PROBLEM DESCRIPTION:
Output the full listing below exactly as it reads, and skip anything that is a picture.

SUPPLIED MATERIAL:
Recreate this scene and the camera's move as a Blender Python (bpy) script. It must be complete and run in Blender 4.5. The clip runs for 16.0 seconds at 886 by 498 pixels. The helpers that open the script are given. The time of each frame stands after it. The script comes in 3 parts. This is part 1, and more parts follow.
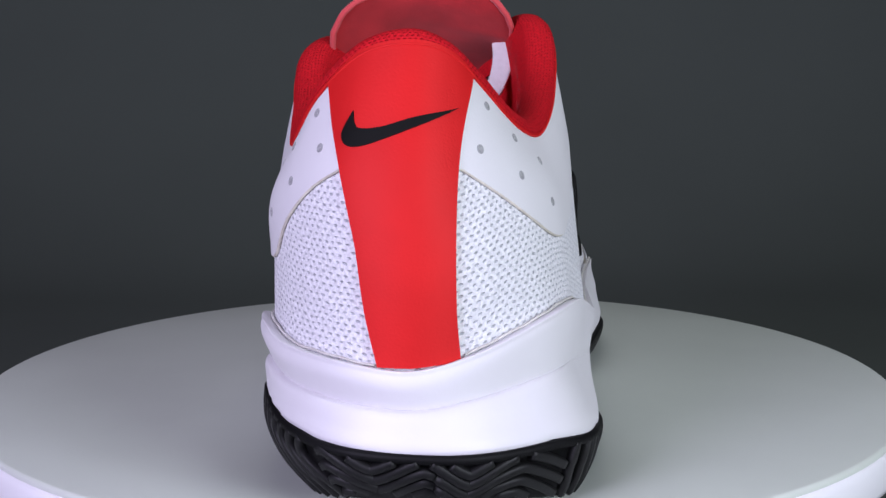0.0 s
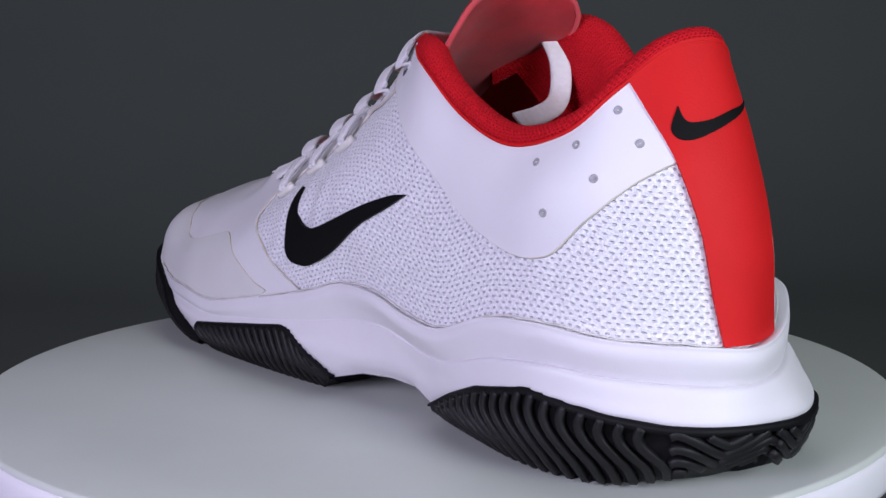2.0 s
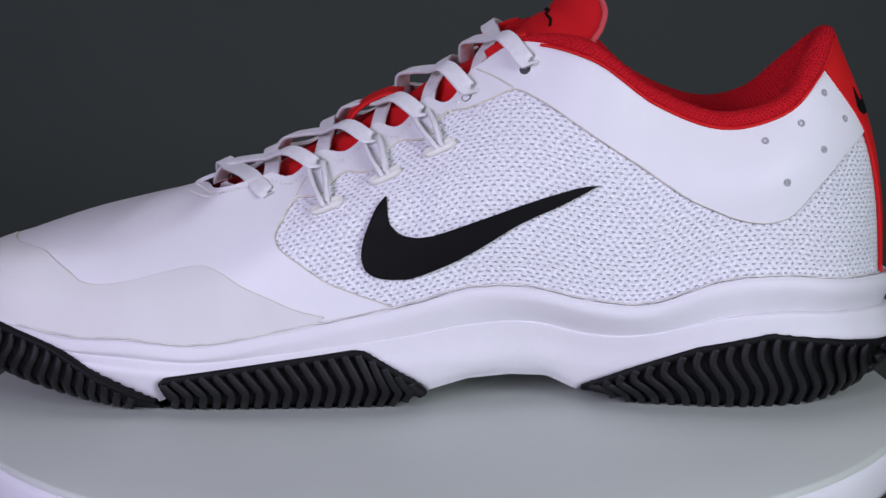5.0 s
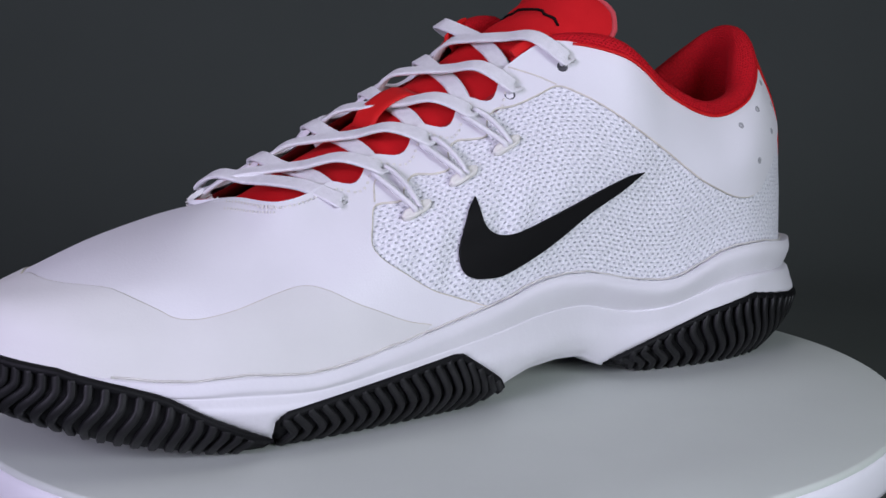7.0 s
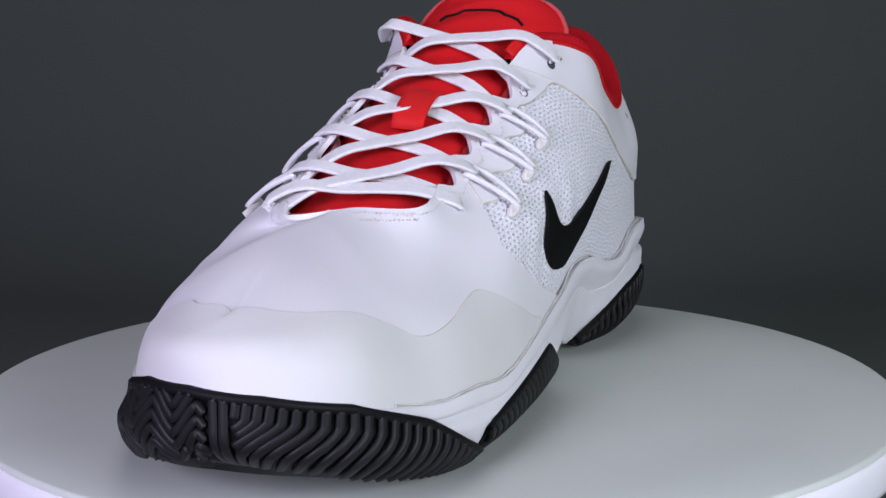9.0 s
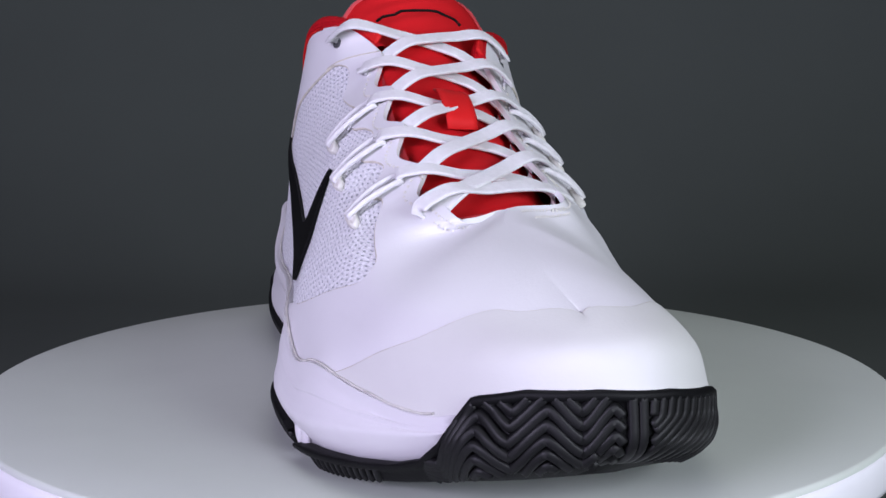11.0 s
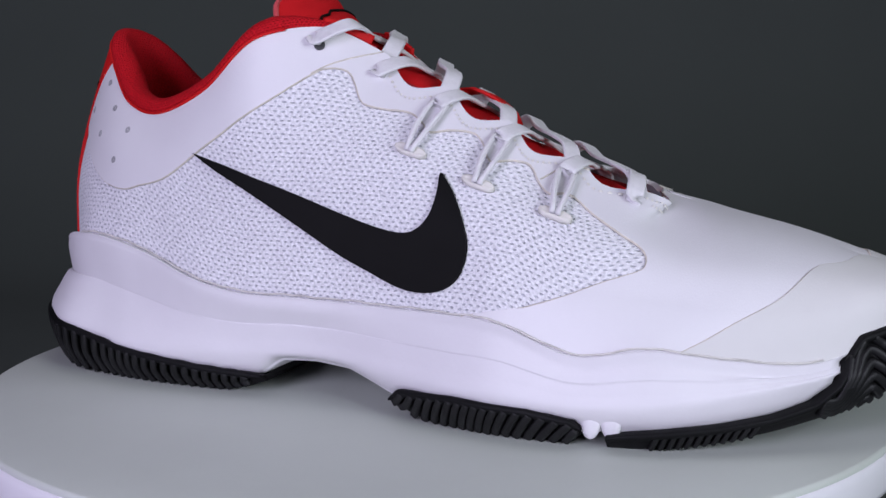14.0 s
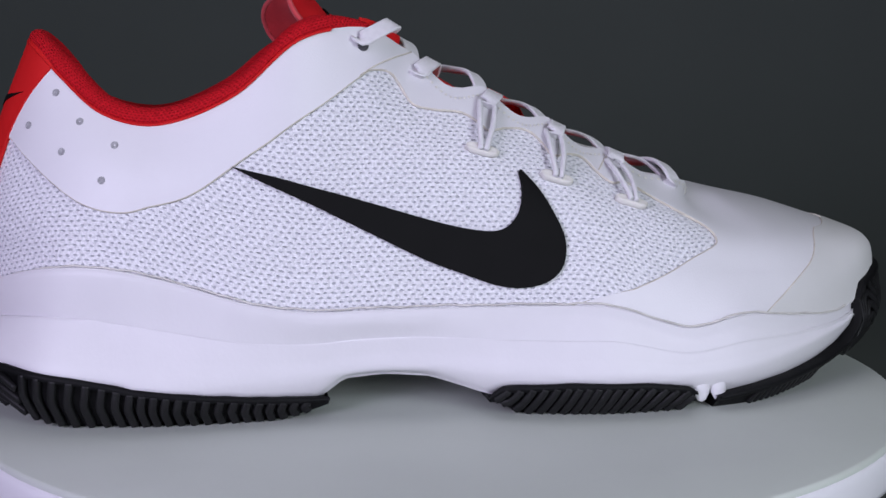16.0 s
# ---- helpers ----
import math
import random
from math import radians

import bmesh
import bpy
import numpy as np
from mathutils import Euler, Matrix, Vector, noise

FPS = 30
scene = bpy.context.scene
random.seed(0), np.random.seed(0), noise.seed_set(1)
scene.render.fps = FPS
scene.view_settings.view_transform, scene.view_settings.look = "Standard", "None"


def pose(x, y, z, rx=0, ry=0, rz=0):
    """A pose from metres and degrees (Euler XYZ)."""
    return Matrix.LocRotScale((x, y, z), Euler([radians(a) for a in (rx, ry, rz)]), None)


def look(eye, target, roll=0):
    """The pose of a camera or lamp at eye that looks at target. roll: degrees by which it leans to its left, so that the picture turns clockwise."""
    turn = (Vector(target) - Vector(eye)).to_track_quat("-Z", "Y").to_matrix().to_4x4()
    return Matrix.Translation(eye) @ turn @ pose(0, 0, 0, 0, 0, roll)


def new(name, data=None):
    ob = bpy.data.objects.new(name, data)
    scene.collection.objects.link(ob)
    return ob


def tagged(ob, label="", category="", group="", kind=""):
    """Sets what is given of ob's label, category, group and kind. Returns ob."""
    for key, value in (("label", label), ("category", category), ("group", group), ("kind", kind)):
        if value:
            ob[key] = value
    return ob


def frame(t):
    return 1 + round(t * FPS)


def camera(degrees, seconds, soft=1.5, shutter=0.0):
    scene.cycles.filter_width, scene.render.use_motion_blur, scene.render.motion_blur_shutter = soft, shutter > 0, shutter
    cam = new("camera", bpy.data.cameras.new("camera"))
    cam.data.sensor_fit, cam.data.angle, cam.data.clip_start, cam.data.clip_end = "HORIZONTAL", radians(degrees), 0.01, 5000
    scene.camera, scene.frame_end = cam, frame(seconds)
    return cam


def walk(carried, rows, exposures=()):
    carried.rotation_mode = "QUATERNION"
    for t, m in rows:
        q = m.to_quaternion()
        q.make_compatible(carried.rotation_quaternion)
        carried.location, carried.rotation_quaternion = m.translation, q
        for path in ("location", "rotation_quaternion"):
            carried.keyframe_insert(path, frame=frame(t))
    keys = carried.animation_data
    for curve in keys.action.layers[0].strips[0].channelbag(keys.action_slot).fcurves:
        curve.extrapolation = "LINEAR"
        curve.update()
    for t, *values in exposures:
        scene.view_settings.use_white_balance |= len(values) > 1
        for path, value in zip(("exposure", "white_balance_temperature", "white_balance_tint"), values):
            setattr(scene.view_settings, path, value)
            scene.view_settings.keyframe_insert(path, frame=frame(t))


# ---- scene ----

SOLUTION TO THIS PROBLEM:
Recreate this scene and the camera's move as a Blender Python (bpy) script. It must be complete and run in Blender 4.5. The clip runs for 16.0 seconds at 886 by 498 pixels. The helpers that open the script are given. The time of each frame stands after it. The script comes in 3 parts. This is part 1, and more parts follow.
0.0 s
2.0 s
5.0 s
7.0 s
9.0 s
11.0 s
14.0 s
16.0 s
# ---- helpers ----
import math
import random
from math import radians

import bmesh
import bpy
import numpy as np
from mathutils import Euler, Matrix, Vector, noise

FPS = 30
scene = bpy.context.scene
random.seed(0), np.random.seed(0), noise.seed_set(1)
scene.render.fps = FPS
scene.view_settings.view_transform, scene.view_settings.look = "Standard", "None"


def pose(x, y, z, rx=0, ry=0, rz=0):
    """A pose from metres and degrees (Euler XYZ)."""
    return Matrix.LocRotScale((x, y, z), Euler([radians(a) for a in (rx, ry, rz)]), None)


def look(eye, target, roll=0):
    """The pose of a camera or lamp at eye that looks at target. roll: degrees by which it leans to its left, so that the picture turns clockwise."""
    turn = (Vector(target) - Vector(eye)).to_track_quat("-Z", "Y").to_matrix().to_4x4()
    return Matrix.Translation(eye) @ turn @ pose(0, 0, 0, 0, 0, roll)


def new(name, data=None):
    ob = bpy.data.objects.new(name, data)
    scene.collection.objects.link(ob)
    return ob


def tagged(ob, label="", category="", group="", kind=""):
    """Sets what is given of ob's label, category, group and kind. Returns ob."""
    for key, value in (("label", label), ("category", category), ("group", group), ("kind", kind)):
        if value:
            ob[key] = value
    return ob


def frame(t):
    return 1 + round(t * FPS)


def camera(degrees, seconds, soft=1.5, shutter=0.0):
    scene.cycles.filter_width, scene.render.use_motion_blur, scene.render.motion_blur_shutter = soft, shutter > 0, shutter
    cam = new("camera", bpy.data.cameras.new("camera"))
    cam.data.sensor_fit, cam.data.angle, cam.data.clip_start, cam.data.clip_end = "HORIZONTAL", radians(degrees), 0.01, 5000
    scene.camera, scene.frame_end = cam, frame(seconds)
    return cam


def walk(carried, rows, exposures=()):
    carried.rotation_mode = "QUATERNION"
    for t, m in rows:
        q = m.to_quaternion()
        q.make_compatible(carried.rotation_quaternion)
        carried.location, carried.rotation_quaternion = m.translation, q
        for path in ("location", "rotation_quaternion"):
            carried.keyframe_insert(path, frame=frame(t))
    keys = carried.animation_data
    for curve in keys.action.layers[0].strips[0].channelbag(keys.action_slot).fcurves:
        curve.extrapolation = "LINEAR"
        curve.update()
    for t, *values in exposures:
        scene.view_settings.use_white_balance |= len(values) > 1
        for path, value in zip(("exposure", "white_balance_temperature", "white_balance_tint"), values):
            setattr(scene.view_settings, path, value)
            scene.view_settings.keyframe_insert(path, frame=frame(t))


# ---- scene ----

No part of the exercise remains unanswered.